Dietz previously served as cryptologic resource coordinator for Commander, Cruiser/Destroyer Group (CCDG) 1, embarked aboard USS Constellation (CV 64) for operations Enduring Freedom, Southern Watch and later, Iraqi Freedom. He stayed with CCDG 1 after the command shifted flags to USS Ronald Reagan (CVN 76) in August 2003 and participated in Exercise Summer Pulse ’04, as well as SIFOREX/Unitas exercises with various South American countries. Some of his prior assignments include a tour in the Cryptologic/Information Warfare Directorate of Commander in Chief, U.S. Atlantic Fleet (now Commander, U.S. Fleet Forces Command); and the OUTBOARD division officer aboard USS South Carolina (CGN 37).
“When you look at what NSG’s charter has been for the last 70 years – it has been information warfare (IO),” said Vice Adm. James D. McArthur, commander of Naval Network Warfare Command (NETWARCOM), who presided over the ceremony. “Now these functions will be at NETWARCOM, and we will be able to provide an integrated, synchronized team in the area of information and network warfare. And with this merger today, we now have our first command that will lead the way to full spectrum Information Operations in addition to the cryptologic mission.”

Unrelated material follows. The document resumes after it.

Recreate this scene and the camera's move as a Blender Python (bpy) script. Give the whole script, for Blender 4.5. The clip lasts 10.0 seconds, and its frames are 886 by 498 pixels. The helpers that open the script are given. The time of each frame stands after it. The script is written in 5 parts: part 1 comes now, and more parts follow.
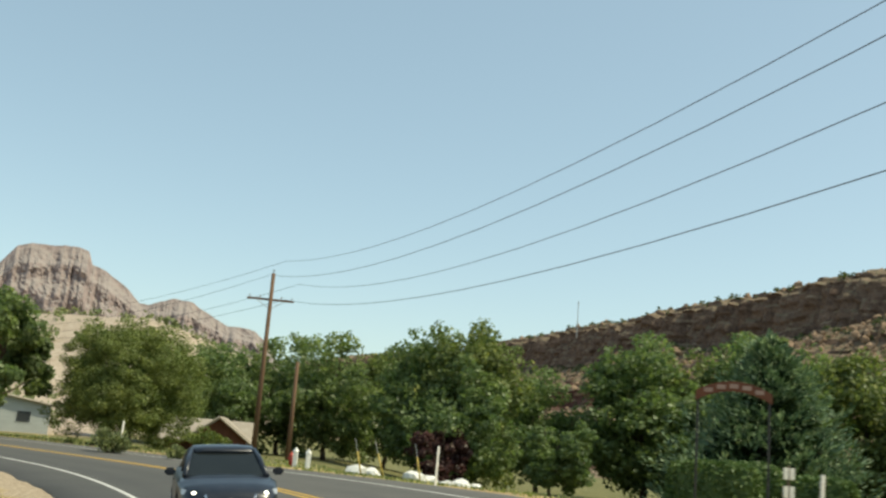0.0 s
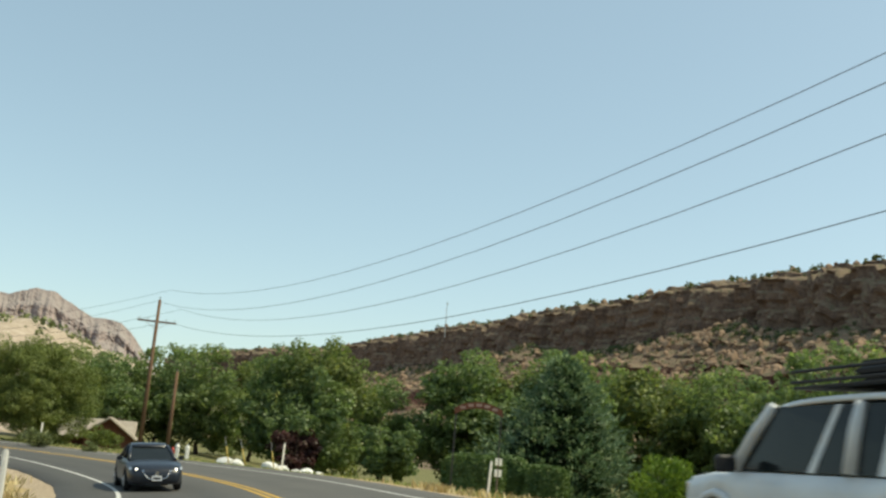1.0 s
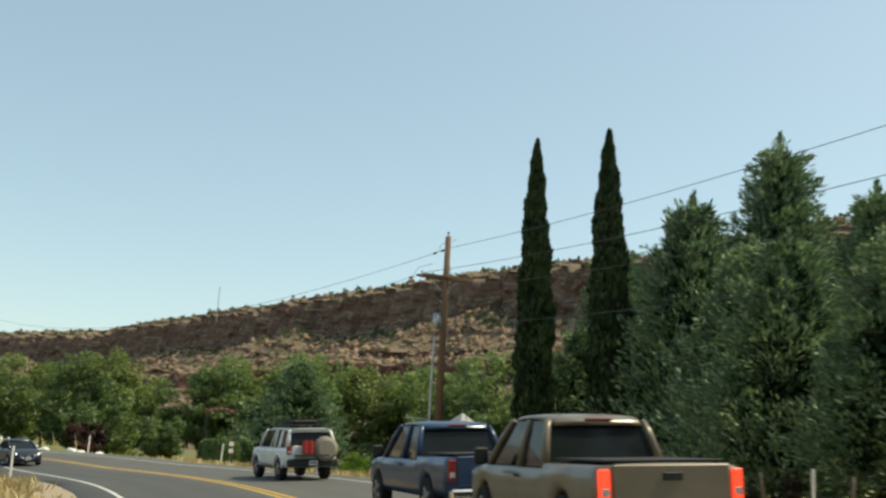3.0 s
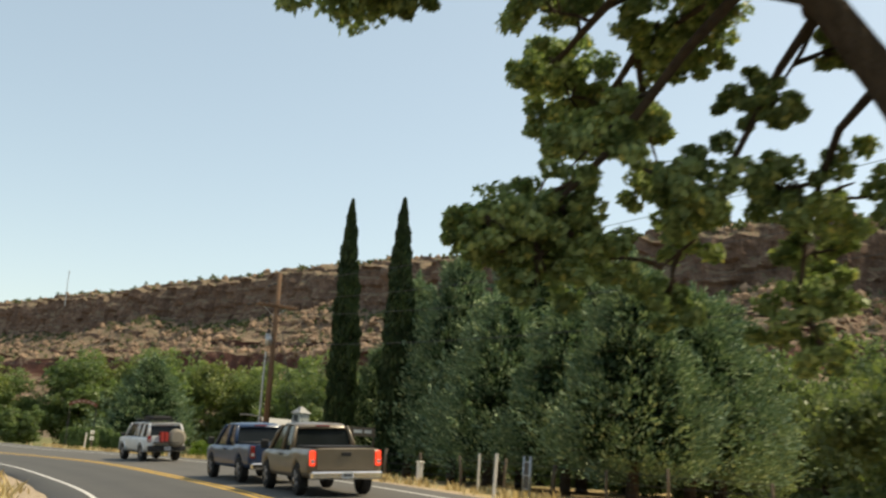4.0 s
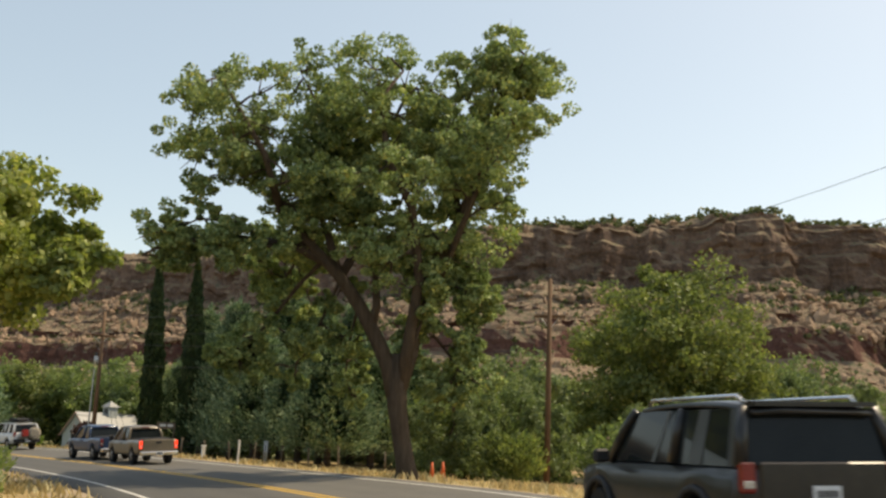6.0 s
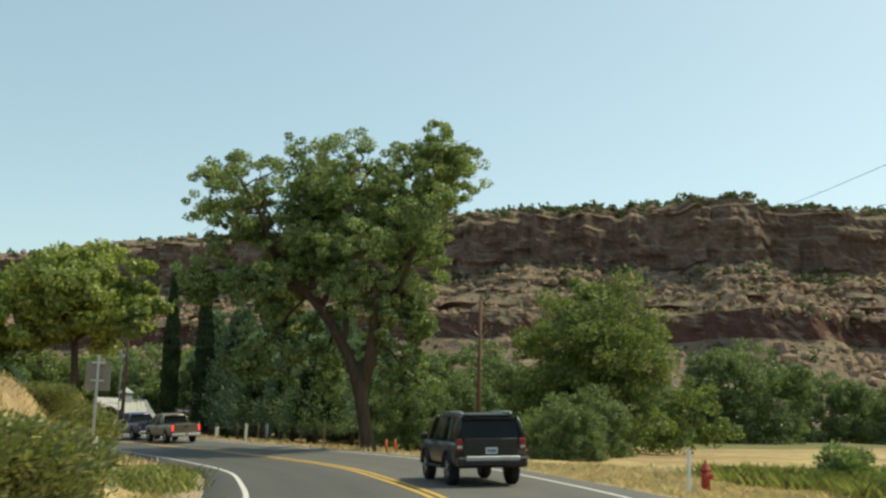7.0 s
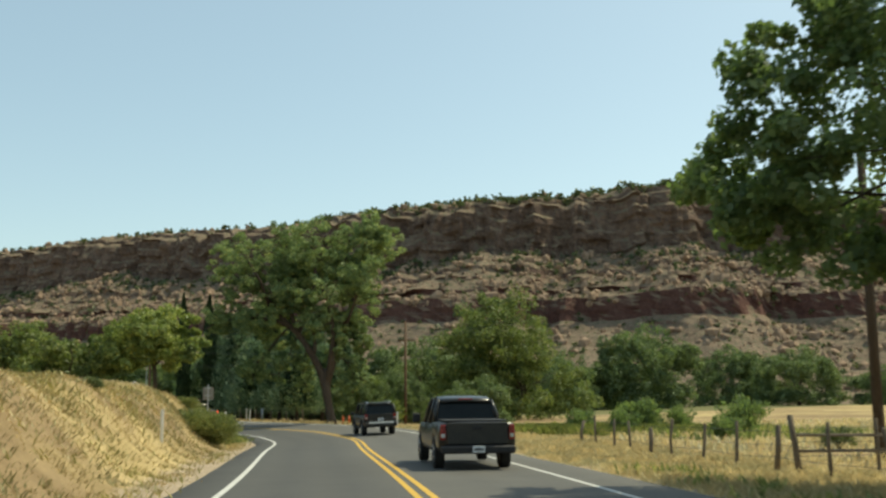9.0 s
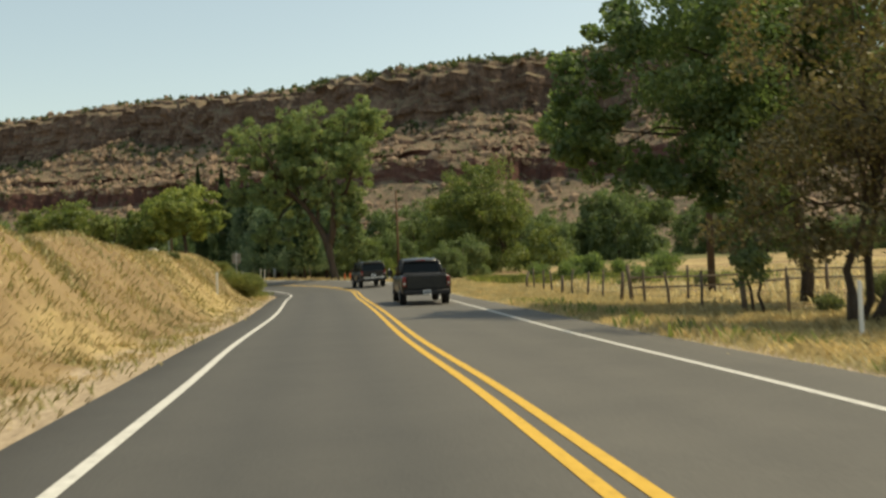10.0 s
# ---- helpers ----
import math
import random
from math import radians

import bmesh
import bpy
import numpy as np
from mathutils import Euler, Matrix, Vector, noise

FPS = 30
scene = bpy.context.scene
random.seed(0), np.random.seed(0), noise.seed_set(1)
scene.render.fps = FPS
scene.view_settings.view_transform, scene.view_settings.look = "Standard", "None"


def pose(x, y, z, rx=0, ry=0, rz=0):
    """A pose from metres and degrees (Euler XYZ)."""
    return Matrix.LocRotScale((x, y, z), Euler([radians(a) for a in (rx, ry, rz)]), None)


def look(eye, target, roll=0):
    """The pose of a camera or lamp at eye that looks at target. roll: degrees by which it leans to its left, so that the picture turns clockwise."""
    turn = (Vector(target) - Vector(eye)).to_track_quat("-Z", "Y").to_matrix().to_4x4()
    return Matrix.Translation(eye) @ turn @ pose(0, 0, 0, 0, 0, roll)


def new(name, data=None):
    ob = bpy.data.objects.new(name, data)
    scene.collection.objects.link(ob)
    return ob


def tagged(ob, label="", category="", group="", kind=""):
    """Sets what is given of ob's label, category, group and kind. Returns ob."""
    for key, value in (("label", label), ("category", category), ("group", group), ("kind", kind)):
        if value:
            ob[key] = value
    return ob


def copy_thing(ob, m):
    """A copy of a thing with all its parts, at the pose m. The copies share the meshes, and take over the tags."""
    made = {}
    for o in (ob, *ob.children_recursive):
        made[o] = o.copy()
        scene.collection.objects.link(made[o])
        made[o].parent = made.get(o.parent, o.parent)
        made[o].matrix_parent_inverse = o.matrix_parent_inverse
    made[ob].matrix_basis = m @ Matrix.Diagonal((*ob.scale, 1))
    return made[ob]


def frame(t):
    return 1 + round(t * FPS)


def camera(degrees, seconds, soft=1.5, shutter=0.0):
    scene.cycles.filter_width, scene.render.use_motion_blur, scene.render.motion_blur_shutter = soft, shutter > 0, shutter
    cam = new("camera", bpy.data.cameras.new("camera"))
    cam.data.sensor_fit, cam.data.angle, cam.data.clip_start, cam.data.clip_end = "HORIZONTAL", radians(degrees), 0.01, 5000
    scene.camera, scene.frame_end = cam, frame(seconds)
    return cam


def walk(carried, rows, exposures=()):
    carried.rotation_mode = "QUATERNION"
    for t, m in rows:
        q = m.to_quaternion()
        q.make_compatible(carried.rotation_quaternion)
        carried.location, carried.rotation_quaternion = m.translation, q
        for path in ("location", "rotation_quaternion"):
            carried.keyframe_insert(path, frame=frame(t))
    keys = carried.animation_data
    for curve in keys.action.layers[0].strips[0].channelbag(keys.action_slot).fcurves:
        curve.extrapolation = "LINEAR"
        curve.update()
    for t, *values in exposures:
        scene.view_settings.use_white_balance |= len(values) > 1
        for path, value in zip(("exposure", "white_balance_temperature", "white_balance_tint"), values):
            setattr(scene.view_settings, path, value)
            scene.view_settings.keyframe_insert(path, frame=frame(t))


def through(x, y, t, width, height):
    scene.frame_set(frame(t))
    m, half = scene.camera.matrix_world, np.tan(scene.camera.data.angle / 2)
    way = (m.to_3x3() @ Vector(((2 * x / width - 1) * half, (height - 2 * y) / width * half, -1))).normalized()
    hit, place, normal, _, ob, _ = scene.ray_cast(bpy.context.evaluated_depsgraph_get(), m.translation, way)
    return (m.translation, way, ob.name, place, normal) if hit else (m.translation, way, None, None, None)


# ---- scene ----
cam = camera(46.9, 10.0, 2.5, 0.2)
PATH = [
    (0, (-1.155, 4.572, 0.723), (-1.201, 6.532, 1.119), 4.7),
    (0.5, (-0.195, -3.439, 0.706), (-0.118, -1.482, 1.111), 4.8),
    (1, (0.206, -11.505, 0.769), (0.402, -9.557, 1.177), 4.9),
    (1.5, (0.158, -19.736, 0.808), (0.454, -17.799, 1.211), 4.4),
    (2, (-0.199, -27.392, 0.834), (0.197, -25.472, 1.23), 4.0),
    (3.3, (-2.795, -45.13, 0.962), (-2.1, -43.297, 1.355), 3.3),
    (3.5, (-3.356, -47.954, 0.97), (-2.61, -46.139, 1.358), 3.5),
    (4, (-5.285, -54.891, 1.014), (-4.41, -53.136, 1.407), 3.6),
    (4.5, (-7.558, -61.702, 1.141), (-6.563, -60.016, 1.55), 3.0),
    (5, (-9.992, -67.634, 1.171), (-8.903, -66.009, 1.585), 2.8),
    (5.5, (-12.852, -73.24, 1.145), (-11.688, -71.664, 1.547), 2.3),
    (5.7, (-13.883, -75.369, 1.155), (-12.696, -73.809, 1.549), 2.4),
    (6.8, (-21.926, -90.568, 1.553), (-20.73, -89.002, 1.895), 1.8),
    (7, (-23.599, -93.293, 1.589), (-22.392, -91.734, 1.923), 1.6),
    (7.5, (-27.983, -100.273, 1.725), (-26.759, -98.725, 2.053), 1.7),
    (8, (-32.364, -107.254, 1.923), (-31.129, -105.716, 2.25), 1.4),
    (8.5, (-36.673, -114.166, 2.025), (-35.427, -112.633, 2.337), 0.4),
    (9, (-40.757, -120.754, 2.119), (-39.499, -119.225, 2.406), -0.5),
    (9.5, (-44.605, -126.752, 2.267), (-43.331, -125.224, 2.474), -1.3),
    (10, (-48.461, -132.782, 2.365), (-47.196, -131.232, 2.371), -2.0),
]
walk(cam, [(t, look(eye, target, roll)) for t, eye, target, roll in PATH],
     [(0, 0.68, 7900, -4), (3.5, 0.7, 8000, -3), (4.5, 1.0, 9300, 14), (5.0, 1.02, 9300, 14), (5.5, 0.97, 9300, 14), (7, 0.65, 8000, -6), (9, 0.63, 7900, -6), (9.5, 0.62, 7900, -6), (10, 0.57, 9100, 1)])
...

Information operations is the warfare area composed of five core integrated capabilities: Electronic Warfare (EW), Computer Network Operations (CNO), Psychological Operations (PSYOP), Military Deception (MILDEC) and Operational Security (OPSEC) that work with supporting and related capabilities to influence, disrupt, corrupt or usurp an adversary's decision-making while protecting one's own.
NIOC San Diego is at an Echelon V level under NETWARCOM (Echelon III), based in Norfolk, Va. The parent command of NIOC San Diego is FIWC in Norfolk, Va., which itself will be renamed NIOC Norfolk in early November as part of the realignment. NIOC Norfolk will report directly to NETWARCOM.
The consolidation and name change in San Diego are the beginning of a Navywide plan to integrate all cryptologic and information operations functions into NETWARCOM’s Information Operations Directorate. By Oct. 1, Naval Security Group field activities worldwide will become either NIOCs or the smaller NIODs (Navy Information Operations Detachment).
Lt. Cmdr. Grayson Morgan of NETWARCOM’s Enterprise Transformation Group explained the reason for the realignments is efficiency.
"We’ve got a lot of resources in the Navy that are tied together with the common threads of information operations and information warfare. Putting them under one command streamlines the overhead, the admin processes, which are there to make the warfighter’s job easier. Their jobs essentially will not change. By streamlining the chain of command, the warfighters will be able to go out and do the mission much easier and faster.”
On Sept. 30, Naval Security Group headquarters at Fort George G. Meade, Md., will disestablish with its commander, Rear Adm. Andrew Singer, being aligned into NETWARCOM as the director of information operations while continuing to serve as head of the Navy’s Service Cryptology Element.
"This next version of Naval Network Warfare Command brings to our Navy the increased power of information operations, our networks and intelligence as a coherent operational art,” Singer said about the new alignment. “Bringing these together delivers to Navy and joint commanders an unprecedented level of IO expertise and responsiveness that hunts, understands and changes the information environment to meet peace, crisis and wartime objectives.”
A number of personnel and other functions will remain at Fort Meade, Md., as components of NETWARCOM to uphold ongoing responsibilities in support of the National Security Agency.